Integrated Silicon Microfluidic Cooling of a High-Power Overclocked CPU for Efficient Thermal Management

Abstract

The stagnation of Dennard scaling along with the move towards heterogeneous 2.5D and 3D ICs is increasing the thermal design power (TDP) envelopes of general-purpose CPUs. With conventional cooling approaches such as air-cooling and cold plates, it is challenging to meet these increased requirements. Moreover, these increasing cooling requirements necessitate larger thermal management overheads in datacenter settings. All these trends point towards the need for a more aggressive and efficient cooling solutions. Monolithic microfluidic cooling, where silicon micropin-fins or microchannels are etched directly into the backside of the functional silicon, has shown great potential in this regard.

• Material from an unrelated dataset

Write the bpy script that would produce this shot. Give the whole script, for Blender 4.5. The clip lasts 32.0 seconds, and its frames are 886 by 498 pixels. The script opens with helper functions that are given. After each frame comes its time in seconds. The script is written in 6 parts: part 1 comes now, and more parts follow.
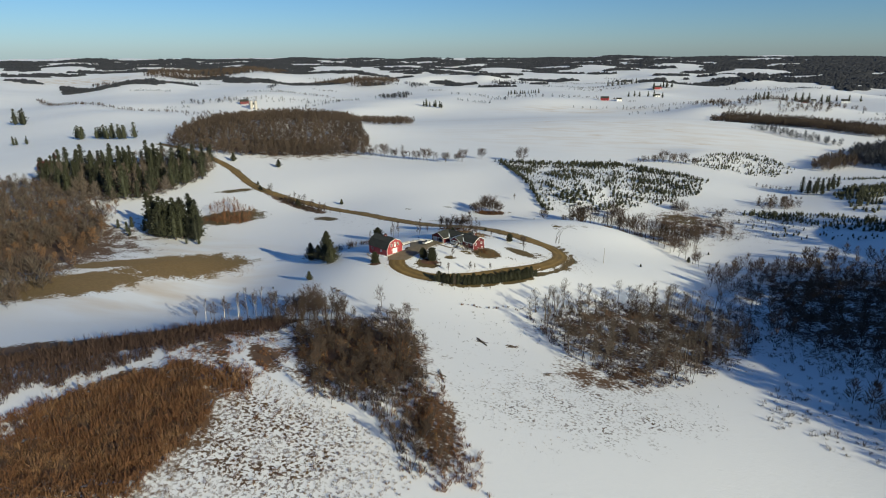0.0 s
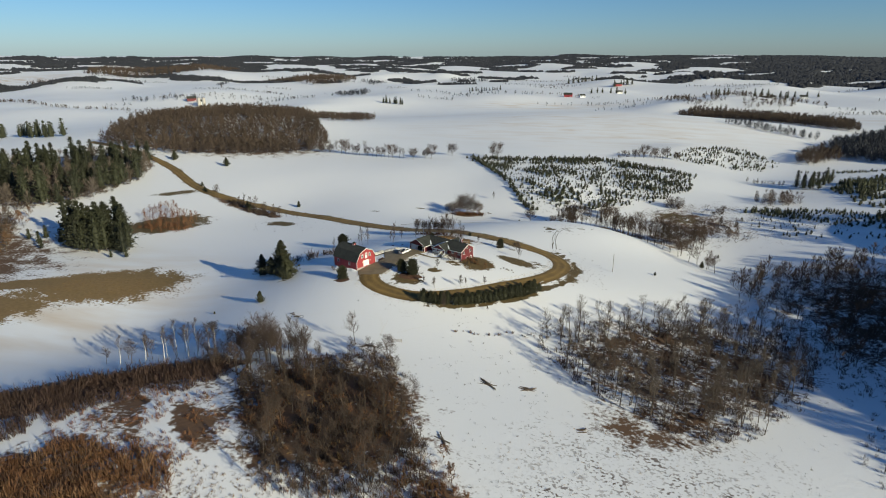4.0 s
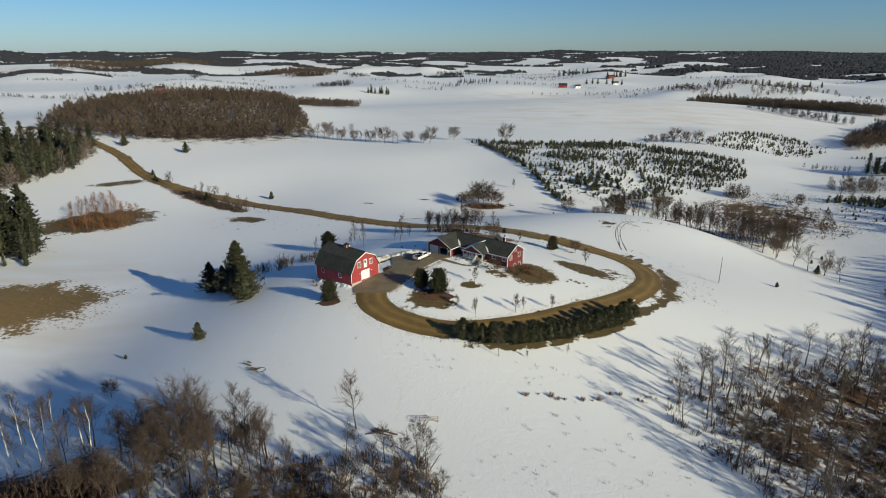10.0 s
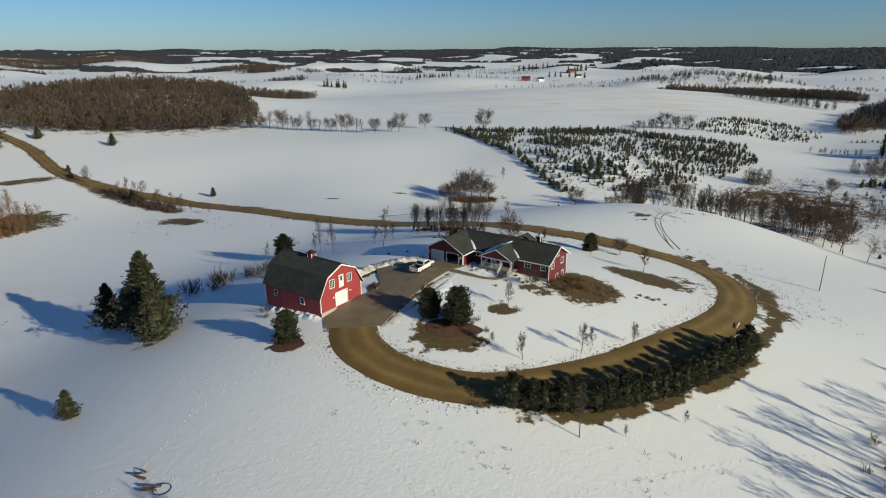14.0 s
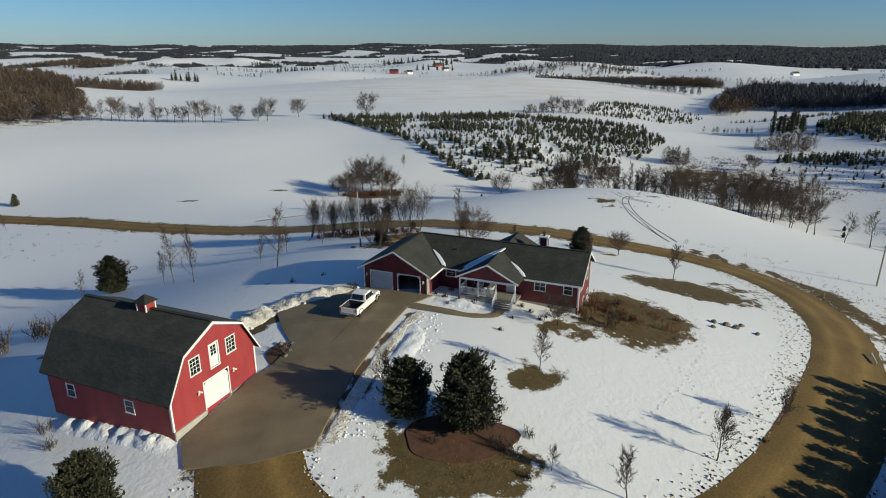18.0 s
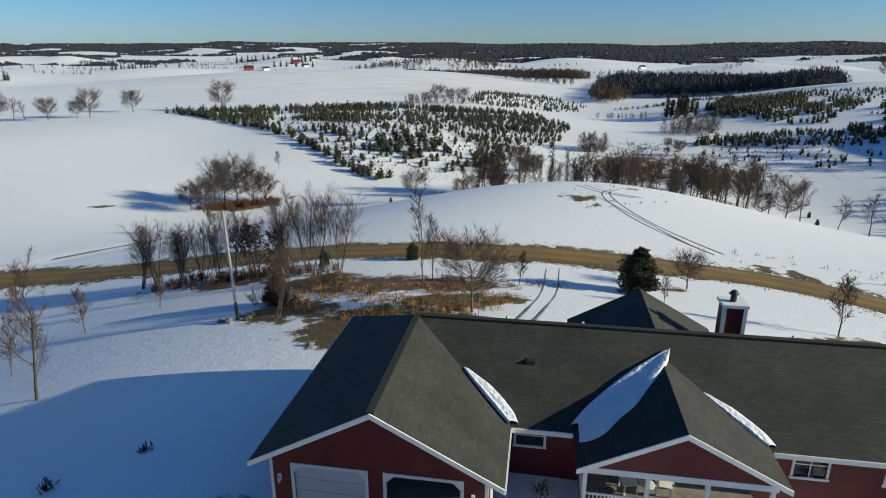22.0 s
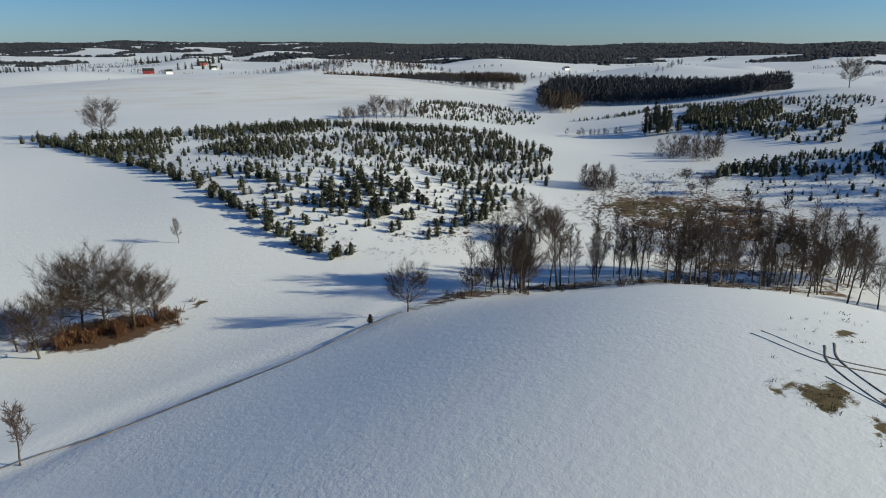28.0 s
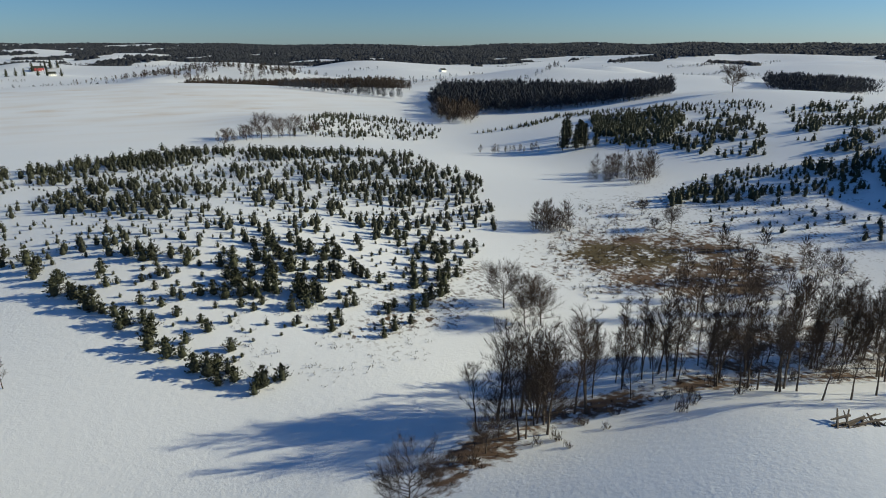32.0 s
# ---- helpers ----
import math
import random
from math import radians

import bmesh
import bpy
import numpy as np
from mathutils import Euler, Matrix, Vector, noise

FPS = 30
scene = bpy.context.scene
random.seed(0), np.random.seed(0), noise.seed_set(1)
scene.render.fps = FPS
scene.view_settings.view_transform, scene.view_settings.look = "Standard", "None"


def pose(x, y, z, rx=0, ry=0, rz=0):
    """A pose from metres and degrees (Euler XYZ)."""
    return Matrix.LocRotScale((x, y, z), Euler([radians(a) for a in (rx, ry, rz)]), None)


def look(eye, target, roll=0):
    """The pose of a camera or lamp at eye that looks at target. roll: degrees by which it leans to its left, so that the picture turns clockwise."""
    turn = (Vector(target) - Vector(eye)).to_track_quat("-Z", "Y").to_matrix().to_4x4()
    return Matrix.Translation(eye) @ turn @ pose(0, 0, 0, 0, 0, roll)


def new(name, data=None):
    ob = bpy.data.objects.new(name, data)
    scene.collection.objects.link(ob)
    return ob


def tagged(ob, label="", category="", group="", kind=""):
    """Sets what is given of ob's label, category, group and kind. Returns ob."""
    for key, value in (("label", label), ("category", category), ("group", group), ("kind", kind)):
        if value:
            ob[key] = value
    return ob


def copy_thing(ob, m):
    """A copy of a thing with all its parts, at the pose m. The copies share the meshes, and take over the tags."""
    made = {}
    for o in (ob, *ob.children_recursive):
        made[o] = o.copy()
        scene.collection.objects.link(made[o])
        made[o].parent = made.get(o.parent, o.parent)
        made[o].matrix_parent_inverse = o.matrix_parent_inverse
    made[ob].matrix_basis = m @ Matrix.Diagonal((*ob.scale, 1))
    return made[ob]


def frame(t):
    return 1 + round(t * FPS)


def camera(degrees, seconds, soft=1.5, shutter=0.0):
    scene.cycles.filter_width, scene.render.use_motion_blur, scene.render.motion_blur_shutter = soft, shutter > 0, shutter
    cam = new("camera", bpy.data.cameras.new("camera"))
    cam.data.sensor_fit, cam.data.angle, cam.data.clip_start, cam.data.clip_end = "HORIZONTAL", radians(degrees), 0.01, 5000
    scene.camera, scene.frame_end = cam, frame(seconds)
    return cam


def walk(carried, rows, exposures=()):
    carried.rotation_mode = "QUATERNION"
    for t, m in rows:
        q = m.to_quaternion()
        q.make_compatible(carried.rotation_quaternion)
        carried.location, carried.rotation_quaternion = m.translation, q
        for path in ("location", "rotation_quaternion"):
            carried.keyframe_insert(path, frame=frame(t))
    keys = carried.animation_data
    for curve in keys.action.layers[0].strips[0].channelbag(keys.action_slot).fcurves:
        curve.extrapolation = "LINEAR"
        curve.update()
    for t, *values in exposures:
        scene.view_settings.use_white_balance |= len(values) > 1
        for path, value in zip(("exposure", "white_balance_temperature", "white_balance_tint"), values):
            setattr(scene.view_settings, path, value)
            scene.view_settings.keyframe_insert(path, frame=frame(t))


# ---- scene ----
# camera and flight
cam = camera(72.3, 32.0, 1.0)
PATH = [
    (0.0, pose(73.70, -185.95, 102.43, 71.97, 0.19, 14.91)),
    (0.5, pose(71.04, -180.39, 101.34, 72.06, 0.20, 14.75)),
    (1.0, pose(68.39, -174.84, 100.21, 72.15, 0.16, 14.23)),
    (1.5, pose(65.75, -169.30, 98.97, 72.19, 0.18, 13.26)),
    (2.0, pose(63.13, -163.77, 97.57, 72.15, 0.15, 12.61)),
    (2.5, pose(60.53, -158.25, 96.03, 72.09, 0.08, 12.19)),
    (3.0, pose(57.96, -152.70, 94.38, 72.02, 0.06, 11.74)),
    (3.5, pose(55.40, -147.11, 92.68, 72.00, 0.03, 11.29)),
    (5.5, pose(45.59, -123.51, 85.21, 71.95, 0.04, 10.23)),
    (6.0, pose(43.14, -117.59, 83.25, 71.93, 0.00, 10.07)),
    (6.5, pose(40.70, -111.70, 81.28, 71.95, -0.02, 9.91)),
    (7.0, pose(38.29, -105.83, 79.29, 71.94, -0.04, 9.75)),
    (7.5, pose(35.93, -99.95, 77.30, 71.93, -0.05, 9.67)),
    (8.0, pose(33.60, -94.04, 75.32, 71.91, -0.06, 9.55)),
    (8.5, pose(31.32, -88.07, 73.34, 71.90, -0.02, 9.45)),
    (9.0, pose(29.09, -82.04, 71.38, 71.89, -0.06, 9.42)),
    (9.5, pose(26.90, -75.96, 69.45, 71.89, -0.01, 9.32)),
    (10.0, pose(24.72, -69.85, 67.54, 71.92, -0.04, 9.25)),
    (10.5, pose(22.55, -63.76, 65.65, 71.96, -0.08, 9.14)),
    (11.0, pose(20.38, -57.77, 63.75, 71.97, -0.12, 9.02)),
    (11.5, pose(18.26, -51.90, 61.85, 71.94, -0.09, 8.90)),
    (12.0, pose(16.16, -46.13, 59.99, 71.90, -0.06, 8.81)),
    (12.5, pose(14.09, -40.41, 58.18, 71.89, -0.03, 8.41)),
    (13.0, pose(12.01, -34.68, 56.42, 71.90, 0.08, 6.76)),
    (13.5, pose(9.95, -28.88, 54.68, 71.90, 0.13, 5.76)),
    (15.5, pose(1.62, -5.62, 48.13, 71.78, 0.16, 2.12)),
    (16.0, pose(0.00, 0.00, 46.50, 71.77, 0.07, -0.00)),
    (16.5, pose(-1.55, 5.57, 44.92, 71.72, 0.10, -2.05)),
    (17.0, pose(-2.87, 11.14, 43.38, 71.72, 0.07, -3.79)),
    (17.5, pose(-3.91, 16.78, 41.90, 71.74, 0.07, -5.31)),
    (18.0, pose(-4.72, 22.49, 40.44, 71.71, -0.05, -7.38)),
    (18.5, pose(-5.37, 28.34, 39.07, 71.72, -0.03, -9.31)),
    (19.0, pose(-5.90, 34.22, 37.71, 71.72, 0.16, -11.25)),
    (19.5, pose(-6.26, 40.12, 36.32, 71.73, 0.04, -13.13)),
    (20.0, pose(-6.42, 45.96, 34.92, 71.73, 0.07, -14.70)),
    (20.5, pose(-6.46, 51.72, 33.67, 71.72, 0.08, -15.65)),
    (21.0, pose(-6.38, 57.44, 32.55, 71.73, 0.08, -16.93)),
    (21.5, pose(-6.16, 63.18, 31.54, 71.70, 0.07, -18.63)),
    (22.0, pose(-5.77, 69.04, 30.67, 71.70, 0.01, -20.17)),
    (22.5, pose(-5.33, 74.92, 29.98, 71.66, 0.09, -20.92)),
    (23.0, pose(-4.79, 80.78, 29.63, 71.66, -0.04, -21.42)),
    (23.5, pose(-4.15, 86.36, 29.51, 71.69, 0.02, -21.72)),
    (24.0, pose(-3.42, 91.63, 29.64, 71.72, 0.03, -21.88)),
    (24.5, pose(-2.66, 96.65, 29.92, 71.74, 0.04, -22.10)),
    (25.0, pose(-1.89, 101.51, 30.28, 71.69, 0.09, -23.45)),
    (25.5, pose(-1.13, 106.31, 30.68, 71.70, 0.10, -24.66)),
    (27.5, pose(2.27, 125.88, 32.97, 71.67, -0.08, -27.59)),
    (28.0, pose(3.21, 130.76, 33.43, 71.67, -0.04, -27.84)),
    (28.5, pose(4.12, 135.62, 33.89, 71.65, -0.06, -28.08)),
    (29.0, pose(4.98, 140.45, 34.39, 71.66, -0.07, -28.31)),
    (29.5, pose(5.79, 145.30, 34.92, 71.66, 0.01, -28.53)),
    (30.0, pose(6.61, 150.17, 35.45, 71.68, 0.07, -28.79)),
    (30.5, pose(7.47, 155.05, 35.96, 71.67, 0.10, -29.96)),
    (31.0, pose(8.42, 159.93, 36.50, 71.66, 0.19, -33.47)),
    (31.5, pose(9.45, 164.79, 37.10, 71.65, 0.20, -36.64)),
    (32.0, pose(10.56, 169.67, 37.75, 71.66, 0.12, -39.67)),
]
walk(cam, PATH, [(0, 0.12, 5700, 5), (7, 0.12, 5750, 5), (13, -0.06, 5750, 5), (17, -0.06, 5650, 5), (20, -0.04, 5550, 5), (22, 0.22, 5500, 5), (23.5, 0.26, 5700, 5), (25, 0.12, 5650, 5), (28, 0.0, 5500, 5), (32, 0.0, 5550, 5)])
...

In this work, we use micropin-fins etched directly on the back of an Intel Core i7-8700K CPU and overclocked it to dissipate up to 215W of power while being cooled by room temperature de-ionized (DI) water. We demonstrate up to 44.4% reduction in junction-to-inlet thermal resistance while using only 0.3× of volumetric coolant flow per Watt of power dissipated in the CPU compared to a conventional cold-plate. Furthermore, we demonstrate higher sustained core frequencies even when being cooled with elevated inlet temperatures, showing the potential for more efficient datacenter operations without the need for expensive and energy intensive refrigeration loops. The scalability towards heterogeneous 2.5D and 3D devices is also discussed. These results point towards a more scalable, efficient cooling solution, which can unlock higher power, more efficient compute systems, while minimizing the environmental impacts by reducing the thermal management overheads.